Friday, June 21, 2013

Only You Can Tell Your Story by Rebecca Kanner



Rebecca Kanner

Do you ever compare yourself to other writers? I’ll admit—I do . . .  But it isn’t much fun to lament that I’ll never be as good as so-and-so. Today on Seriously Write, author Rebecca Kanner shares part of her journey to publication. Embrace her encouraging words and go write! 
~ Dawn


Only You Can Tell Your Story
by Rebecca Kanner

A lot of us struggle with writing. In one of the classes I teach, “Silencing the Inner Critic,” some students have shared that their biggest obstacle to writing is a belief that their stories don’t matter. They compare themselves to others, or wonder what they could have to say that’s worth somebody else’s time.

I’ve struggled with this too. For two years when I was writing my novel and cobbling together a living doing freelance work, some of the people in my life considered me to basically be unemployed. I sometimes felt ashamed that I was spending so much time on my work. But a voice within me was stronger than any of the voices outside, and it told me to write.

When my students mention the names of great writers, names we all know, and ask questions such as Why should I write, I’m not Maya Angelou? I tell them, Just as you can’t tell Maya Angelou’s story (or Madeleine L'Engle’s, or Francine River’s), neither can she tell yours.

This is the message I want to give you: Only you have fully experienced your own struggles. Only you know how you continue to struggle or how you’ve overcome your struggles, or both.

The story I wished to tell in my novel is the story of how some of the things that I thought marked me as ugly or unworthy in some way—my struggles with anxiety, depression and eventually addiction—ended up saving me. In Sinners and the Sea: the Untold Story of Noah’s Wife, I convey this message by giving the narrator a mark upon her forehead that is seen as the mark of a demon. Because of this mark she is considered unmarriageable and her life is very hard. But then along comes Noah, a man who knows the mark is not that of a demon. He looks at what’s beneath the surface of her skin and sees a good woman. Without the narrator’s mark, she would not have been married to Noah, she would have been married to one of the other men her father tried to get for her. Because she ends up being Noah’s wife, she and the sons she has with Noah get to be on the ark. She eventually realizes that her mark has saved her.

Today I’m grateful to my struggles. They’ve brought me to the spiritual place I’m in today. There is an often quoted saying at one of the wonderful recovery meetings my addictions have led me to: God doesn’t make junk. Trust that He has made you perfectly and has given you the voice with which He wants you to speak.





The young heroine in Sinners and the Sea is destined for greatness. Known only as “wife” in the Bible and cursed with a birthmark that many think is the brand of a demon, this unnamed woman—fated to become the mother of all generations after the great flood—lives anew through Rebecca Kanner. The author gives this virtuous woman the perfect voice to make one of the Old Testament’s stories come alive like never before.



Rebecca Kanner holds a Master of Fine Arts in Fiction Writing from Washington University in St.
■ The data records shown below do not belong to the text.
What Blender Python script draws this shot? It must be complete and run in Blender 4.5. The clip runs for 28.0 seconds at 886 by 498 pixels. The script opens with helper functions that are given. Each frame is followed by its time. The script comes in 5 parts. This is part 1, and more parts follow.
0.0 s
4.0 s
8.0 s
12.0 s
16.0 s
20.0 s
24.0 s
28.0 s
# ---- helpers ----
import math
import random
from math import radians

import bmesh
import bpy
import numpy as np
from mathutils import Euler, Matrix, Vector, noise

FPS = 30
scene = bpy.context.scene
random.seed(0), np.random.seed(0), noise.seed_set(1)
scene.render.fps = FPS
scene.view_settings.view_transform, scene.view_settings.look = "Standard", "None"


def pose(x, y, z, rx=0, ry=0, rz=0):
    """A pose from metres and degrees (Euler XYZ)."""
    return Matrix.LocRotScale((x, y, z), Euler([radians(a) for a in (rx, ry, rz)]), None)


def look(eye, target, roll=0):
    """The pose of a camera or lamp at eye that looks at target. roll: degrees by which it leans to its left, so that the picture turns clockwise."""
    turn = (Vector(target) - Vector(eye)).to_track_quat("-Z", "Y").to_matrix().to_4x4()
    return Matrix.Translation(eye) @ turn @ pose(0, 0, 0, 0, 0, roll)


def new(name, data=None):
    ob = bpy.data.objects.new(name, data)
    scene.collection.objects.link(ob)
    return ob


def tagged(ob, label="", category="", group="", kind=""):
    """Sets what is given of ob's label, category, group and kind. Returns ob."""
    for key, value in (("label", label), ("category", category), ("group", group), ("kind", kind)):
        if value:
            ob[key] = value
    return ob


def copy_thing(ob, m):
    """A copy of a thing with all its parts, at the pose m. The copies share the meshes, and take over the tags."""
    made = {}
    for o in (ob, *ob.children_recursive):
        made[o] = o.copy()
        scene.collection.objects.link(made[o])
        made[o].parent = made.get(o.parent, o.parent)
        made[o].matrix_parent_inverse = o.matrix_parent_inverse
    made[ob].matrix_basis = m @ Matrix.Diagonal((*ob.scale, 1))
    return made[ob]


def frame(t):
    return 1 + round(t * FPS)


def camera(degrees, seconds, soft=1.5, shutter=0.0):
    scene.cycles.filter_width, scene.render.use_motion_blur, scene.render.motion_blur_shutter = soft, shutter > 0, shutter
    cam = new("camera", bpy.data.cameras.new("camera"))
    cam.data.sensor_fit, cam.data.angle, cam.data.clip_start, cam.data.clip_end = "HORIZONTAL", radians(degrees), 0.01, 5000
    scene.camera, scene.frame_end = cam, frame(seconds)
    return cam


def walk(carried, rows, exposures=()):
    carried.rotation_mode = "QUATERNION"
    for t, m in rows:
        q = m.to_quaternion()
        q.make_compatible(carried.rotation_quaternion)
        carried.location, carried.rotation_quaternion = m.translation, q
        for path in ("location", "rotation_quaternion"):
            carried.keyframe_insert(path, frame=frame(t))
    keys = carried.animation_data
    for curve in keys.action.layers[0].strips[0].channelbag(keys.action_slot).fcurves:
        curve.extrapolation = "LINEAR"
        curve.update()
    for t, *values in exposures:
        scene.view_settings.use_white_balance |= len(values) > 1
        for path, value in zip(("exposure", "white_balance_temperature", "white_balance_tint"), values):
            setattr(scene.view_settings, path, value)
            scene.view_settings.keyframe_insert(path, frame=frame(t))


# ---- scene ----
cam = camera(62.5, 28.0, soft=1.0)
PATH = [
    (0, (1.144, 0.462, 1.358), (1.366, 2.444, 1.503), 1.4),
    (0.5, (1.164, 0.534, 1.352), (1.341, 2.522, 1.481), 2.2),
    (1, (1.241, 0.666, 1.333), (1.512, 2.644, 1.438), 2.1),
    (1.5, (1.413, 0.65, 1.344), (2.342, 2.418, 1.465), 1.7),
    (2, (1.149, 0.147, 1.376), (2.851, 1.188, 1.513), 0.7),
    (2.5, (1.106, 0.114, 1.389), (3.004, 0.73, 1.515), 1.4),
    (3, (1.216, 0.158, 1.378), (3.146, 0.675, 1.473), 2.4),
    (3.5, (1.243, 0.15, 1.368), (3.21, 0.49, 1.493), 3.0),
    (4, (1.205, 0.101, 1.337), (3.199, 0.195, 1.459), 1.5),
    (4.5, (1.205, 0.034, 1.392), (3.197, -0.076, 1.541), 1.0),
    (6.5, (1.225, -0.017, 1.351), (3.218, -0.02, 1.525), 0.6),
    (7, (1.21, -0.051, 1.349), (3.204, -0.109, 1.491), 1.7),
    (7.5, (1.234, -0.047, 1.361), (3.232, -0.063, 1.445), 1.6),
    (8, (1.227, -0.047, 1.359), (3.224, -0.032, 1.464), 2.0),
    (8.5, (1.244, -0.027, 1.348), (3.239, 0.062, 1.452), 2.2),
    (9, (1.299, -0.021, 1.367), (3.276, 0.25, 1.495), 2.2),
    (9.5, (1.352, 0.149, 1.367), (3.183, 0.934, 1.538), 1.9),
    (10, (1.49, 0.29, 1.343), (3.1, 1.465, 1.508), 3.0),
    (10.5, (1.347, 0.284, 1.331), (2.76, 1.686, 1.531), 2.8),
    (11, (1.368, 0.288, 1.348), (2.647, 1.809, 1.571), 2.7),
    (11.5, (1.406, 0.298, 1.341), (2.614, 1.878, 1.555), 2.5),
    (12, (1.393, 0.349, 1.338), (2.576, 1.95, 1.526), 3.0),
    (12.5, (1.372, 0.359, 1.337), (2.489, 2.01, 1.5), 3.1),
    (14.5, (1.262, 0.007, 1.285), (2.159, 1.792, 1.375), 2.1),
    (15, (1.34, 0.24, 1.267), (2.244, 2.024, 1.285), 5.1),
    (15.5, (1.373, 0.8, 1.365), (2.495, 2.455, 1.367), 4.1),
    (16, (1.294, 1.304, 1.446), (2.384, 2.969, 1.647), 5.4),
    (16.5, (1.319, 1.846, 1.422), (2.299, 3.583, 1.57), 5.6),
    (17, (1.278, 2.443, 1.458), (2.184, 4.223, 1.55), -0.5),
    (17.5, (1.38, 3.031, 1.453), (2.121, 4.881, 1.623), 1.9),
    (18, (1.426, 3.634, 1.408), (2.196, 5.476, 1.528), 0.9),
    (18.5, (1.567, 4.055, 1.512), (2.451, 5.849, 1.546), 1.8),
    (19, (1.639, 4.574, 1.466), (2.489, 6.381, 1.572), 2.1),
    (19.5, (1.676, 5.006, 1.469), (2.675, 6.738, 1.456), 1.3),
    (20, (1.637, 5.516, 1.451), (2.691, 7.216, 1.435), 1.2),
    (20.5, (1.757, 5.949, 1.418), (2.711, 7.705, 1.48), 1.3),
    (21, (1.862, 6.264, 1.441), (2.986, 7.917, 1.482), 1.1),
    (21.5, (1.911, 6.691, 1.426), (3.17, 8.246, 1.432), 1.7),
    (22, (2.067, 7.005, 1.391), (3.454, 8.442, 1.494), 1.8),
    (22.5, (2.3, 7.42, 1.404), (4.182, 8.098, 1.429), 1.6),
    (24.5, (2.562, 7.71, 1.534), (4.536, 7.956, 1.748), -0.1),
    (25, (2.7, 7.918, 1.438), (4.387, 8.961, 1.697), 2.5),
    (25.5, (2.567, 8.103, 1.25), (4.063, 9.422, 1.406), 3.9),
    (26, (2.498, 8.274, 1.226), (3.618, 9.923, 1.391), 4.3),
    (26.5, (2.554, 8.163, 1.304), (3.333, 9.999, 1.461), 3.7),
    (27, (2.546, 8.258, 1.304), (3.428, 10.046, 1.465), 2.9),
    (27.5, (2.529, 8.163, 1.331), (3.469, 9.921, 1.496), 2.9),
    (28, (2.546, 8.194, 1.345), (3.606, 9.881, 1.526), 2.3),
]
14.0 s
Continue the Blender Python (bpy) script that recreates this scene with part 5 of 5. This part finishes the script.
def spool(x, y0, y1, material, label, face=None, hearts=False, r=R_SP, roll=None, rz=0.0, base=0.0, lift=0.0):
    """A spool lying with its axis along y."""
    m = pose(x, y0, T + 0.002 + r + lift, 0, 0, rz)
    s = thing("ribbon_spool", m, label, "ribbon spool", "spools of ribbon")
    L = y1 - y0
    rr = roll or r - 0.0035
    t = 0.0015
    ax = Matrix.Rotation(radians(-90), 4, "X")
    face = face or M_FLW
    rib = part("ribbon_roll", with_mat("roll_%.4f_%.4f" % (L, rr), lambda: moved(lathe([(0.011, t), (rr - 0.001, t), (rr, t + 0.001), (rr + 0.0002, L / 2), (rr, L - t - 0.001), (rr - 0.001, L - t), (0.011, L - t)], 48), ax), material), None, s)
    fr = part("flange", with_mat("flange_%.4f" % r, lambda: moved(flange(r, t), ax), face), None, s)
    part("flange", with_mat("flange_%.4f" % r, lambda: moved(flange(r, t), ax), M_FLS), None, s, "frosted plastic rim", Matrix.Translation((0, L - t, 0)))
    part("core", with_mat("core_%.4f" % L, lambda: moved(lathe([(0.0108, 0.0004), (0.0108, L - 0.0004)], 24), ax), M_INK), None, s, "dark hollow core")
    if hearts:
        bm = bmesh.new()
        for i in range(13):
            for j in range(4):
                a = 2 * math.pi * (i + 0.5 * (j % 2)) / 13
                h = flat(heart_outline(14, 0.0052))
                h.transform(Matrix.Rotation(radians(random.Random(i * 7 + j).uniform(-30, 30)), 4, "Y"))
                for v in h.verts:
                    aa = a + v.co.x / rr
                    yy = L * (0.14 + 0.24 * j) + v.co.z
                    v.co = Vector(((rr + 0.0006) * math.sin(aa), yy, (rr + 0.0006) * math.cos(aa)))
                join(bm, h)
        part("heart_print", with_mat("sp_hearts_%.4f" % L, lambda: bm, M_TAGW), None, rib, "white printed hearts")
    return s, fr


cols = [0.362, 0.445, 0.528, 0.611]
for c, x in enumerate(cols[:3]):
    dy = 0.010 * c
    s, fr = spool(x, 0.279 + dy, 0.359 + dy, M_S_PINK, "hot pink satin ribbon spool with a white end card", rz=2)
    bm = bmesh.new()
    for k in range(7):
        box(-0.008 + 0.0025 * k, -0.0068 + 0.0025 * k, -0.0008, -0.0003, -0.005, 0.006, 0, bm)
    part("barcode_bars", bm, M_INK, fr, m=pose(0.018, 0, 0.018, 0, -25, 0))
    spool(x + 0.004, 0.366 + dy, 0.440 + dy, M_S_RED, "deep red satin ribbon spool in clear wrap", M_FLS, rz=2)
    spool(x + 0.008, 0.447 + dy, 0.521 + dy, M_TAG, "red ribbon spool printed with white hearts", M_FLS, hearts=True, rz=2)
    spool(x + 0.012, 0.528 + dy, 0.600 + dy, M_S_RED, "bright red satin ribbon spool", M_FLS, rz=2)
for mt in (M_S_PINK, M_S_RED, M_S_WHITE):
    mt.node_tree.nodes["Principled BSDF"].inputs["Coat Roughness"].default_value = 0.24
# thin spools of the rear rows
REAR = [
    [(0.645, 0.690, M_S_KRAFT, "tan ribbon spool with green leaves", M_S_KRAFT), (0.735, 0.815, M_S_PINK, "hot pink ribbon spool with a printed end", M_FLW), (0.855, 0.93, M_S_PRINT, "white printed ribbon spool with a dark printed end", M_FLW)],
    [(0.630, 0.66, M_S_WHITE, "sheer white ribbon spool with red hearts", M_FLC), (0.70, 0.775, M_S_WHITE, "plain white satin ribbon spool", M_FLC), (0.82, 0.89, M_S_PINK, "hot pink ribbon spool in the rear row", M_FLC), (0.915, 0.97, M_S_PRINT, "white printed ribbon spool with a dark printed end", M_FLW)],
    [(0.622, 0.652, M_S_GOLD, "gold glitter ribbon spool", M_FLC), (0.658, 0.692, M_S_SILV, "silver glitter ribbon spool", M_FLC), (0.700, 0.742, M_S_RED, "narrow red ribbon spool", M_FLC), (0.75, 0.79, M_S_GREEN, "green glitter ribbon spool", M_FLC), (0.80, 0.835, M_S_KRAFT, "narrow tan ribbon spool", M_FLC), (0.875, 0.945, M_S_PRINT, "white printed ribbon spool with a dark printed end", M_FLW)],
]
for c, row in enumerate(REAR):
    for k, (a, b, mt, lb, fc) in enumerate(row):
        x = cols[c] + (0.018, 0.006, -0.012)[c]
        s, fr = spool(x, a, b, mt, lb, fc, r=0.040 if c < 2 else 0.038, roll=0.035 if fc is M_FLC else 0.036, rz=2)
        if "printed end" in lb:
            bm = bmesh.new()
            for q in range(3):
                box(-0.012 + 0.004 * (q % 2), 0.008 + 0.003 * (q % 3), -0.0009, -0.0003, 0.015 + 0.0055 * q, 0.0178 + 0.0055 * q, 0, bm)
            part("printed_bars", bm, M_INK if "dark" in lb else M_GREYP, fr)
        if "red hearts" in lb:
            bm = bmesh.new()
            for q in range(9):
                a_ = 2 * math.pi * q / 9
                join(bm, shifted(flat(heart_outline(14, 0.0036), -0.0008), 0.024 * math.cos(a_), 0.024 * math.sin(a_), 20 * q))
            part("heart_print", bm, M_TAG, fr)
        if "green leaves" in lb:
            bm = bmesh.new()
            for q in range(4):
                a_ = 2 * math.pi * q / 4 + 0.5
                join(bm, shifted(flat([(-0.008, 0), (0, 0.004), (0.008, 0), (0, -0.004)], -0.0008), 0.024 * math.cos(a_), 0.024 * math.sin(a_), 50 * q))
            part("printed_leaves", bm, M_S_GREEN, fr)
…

Louis. Her writing has won an Associated Writing Programs Award and a Loft mentorship Award. Her stories have been published in numerous journals including The Kenyon Review and The Cincinnati Review. Her personal essay, “Safety,” is listed as a Notable Essay in Best American Essays 2011

Her first novel, Sinners and the Sea, was published by Howard Books, an imprint of Simon and Schuster, in April 2013. Rebecca will be featured along with other writers including Michael Cunningham, Russell Banks and Joyce Carol Oates in the upcoming book Truthful Fictions: Conversations with American Biographical Authors. She is a freelance-writer and teaches writing at the Loft in Minneapolis.